One of the most important things I have learned in this business is that people know when they are reading fluff and filler and they don’t like it... and when people don’t like something they aren’t going to do it for very long. If you read a newspaper or magazine will all filler stories (there are some out there), that publication will have a hard time making it long term. Would you pick up a newspaper or magazine if there wasn’t anything special about the content inside?
• We don’t put anything political in here. This is an apolitical newspaper. One time a guy told me that he didn’t like the Senior Perspective because of a column I wrote that was political. I had to correct him. I told him that he had the wrong guy since the paper is politics free. Turns out, he was thinking about a different newspaper and a different publisher. That is one of the many reasons why we don’t put any political editorial copy in this newspaper. There is plenty of that in other publications, online, on TV... pretty much everywhere else. We are a “safe space” in that regard. If you are picking up a paper to get hard news or to get fired up about political views, you are going to have to pick up a different paper.
• We don’t have a letters to the editor section. We have been asked about this many times and we toyed around with idea about 15 years ago and even tried it. The letters that were received that we could print were very nice but were all very similar. The redundancy wasn’t a good use of the space. And most of the letters we received were political and we couldn’t print them. We discontinued the letters to the editor more than a decade ago.
• We don’t use small font. The font in our paper is strategically a little larger than most publications out there. Since most of our readers are not spring chickens, we want to make sure the font is large enough to read. One of the trends in newspapers a few years back was to tighten and shrink fonts slightly. We didn’t follow that trend. It is a little thing, but for some it is a big deal. We even place importance on larger font when designing our ads. Some of the ads are sent to us from ad agencies, so we don’t have control of those, but we always consider readability of fonts for the ones we design in house.
• We don’t publish most of the jokes we read/receive. The jokes are heavily screened before they find their way on the pages.

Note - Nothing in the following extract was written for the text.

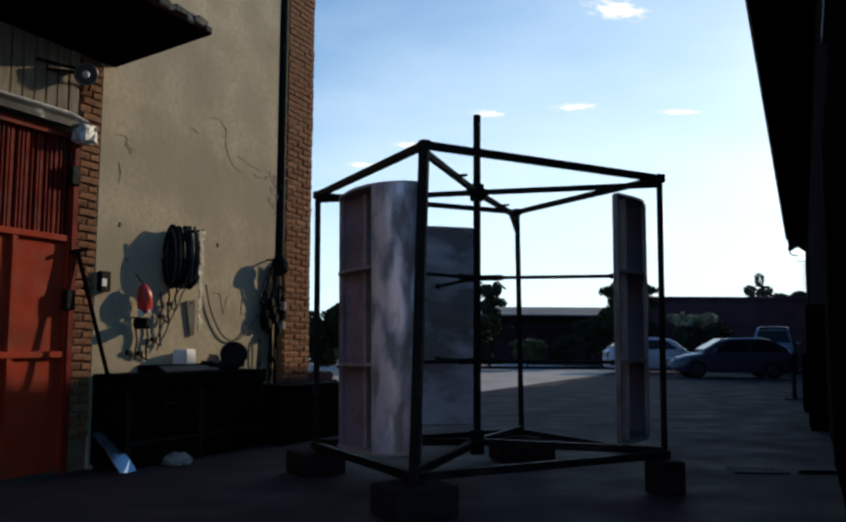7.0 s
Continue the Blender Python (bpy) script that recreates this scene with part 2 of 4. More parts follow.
def box(bm, x0, y0, z0, x1, y1, z1, bevel=0.0):
    g = bmesh.ops.create_cube(bm, size=1)
    for v in g["verts"]:
        v.co = Vector(((x0 + x1) / 2 + v.co.x * (x1 - x0), (y0 + y1) / 2 + v.co.y * (y1 - y0), (z0 + z1) / 2 + v.co.z * (z1 - z0)))
    if bevel:
        es = {e for v in g["verts"] for e in v.link_edges}
        bmesh.ops.bevel(bm, geom=list(es), offset=bevel, segments=1, affect="EDGES")
    return bm


def B(*a, **k):
    return box(bmesh.new(), *a, **k)


def bar(bm, p, q, w, w2=None, sides=4, turn=45):
    """A bar of square (sides=4) or round section from p to q."""
    p, q = Vector(p), Vector(q)
    w2 = w if w2 is None else w2
    r = 0.7071 if sides == 4 else 0.5
    m = Matrix.Translation((p + q) / 2) @ (q - p).to_track_quat("Z", "Y").to_matrix().to_4x4() @ Matrix.Rotation(radians(turn), 4, "Z")
    bmesh.ops.create_cone(bm, cap_ends=True, segments=sides, radius1=w * r, radius2=w2 * r, depth=(q - p).length, matrix=m)
    return bm


def hose(bm, pts, r, sides=6):
    """A round hose along points."""
    pts = [Vector(p) for p in pts]
    rings = []
    for i, p in enumerate(pts):
        d = (pts[min(i + 1, len(pts) - 1)] - pts[max(i - 1, 0)]).normalized()
        q = d.to_track_quat("Z", "Y")
        rings.append([bm.verts.new(p + q @ Vector((r * math.cos(2 * math.pi * k / sides), r * math.sin(2 * math.pi * k / sides), 0))) for k in range(sides)])
    for a, b in zip(rings, rings[1:]):
        for k in range(sides):
            bm.faces.new((a[k], a[(k + 1) % sides], b[(k + 1) % sides], b[k]))
    bm.faces.new(rings[0][::-1])
    bm.faces.new(rings[-1])
    return bm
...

• We don’t restrict our delivery to just advertisers. This is a semi-common practice in the world of publications like ours. We have never done this. Even though it costs more to deliver it in more locations, our wide-spread distribution is one of our more important ingredients. It has helped our readership tremendously. Higher readership results in more advertisers. If you take a great ad and put it in the hands of whole bunch of people, great things can happen. And that results in more ads. Those extra ads pay for the extra cost of delivering to a lot of locations.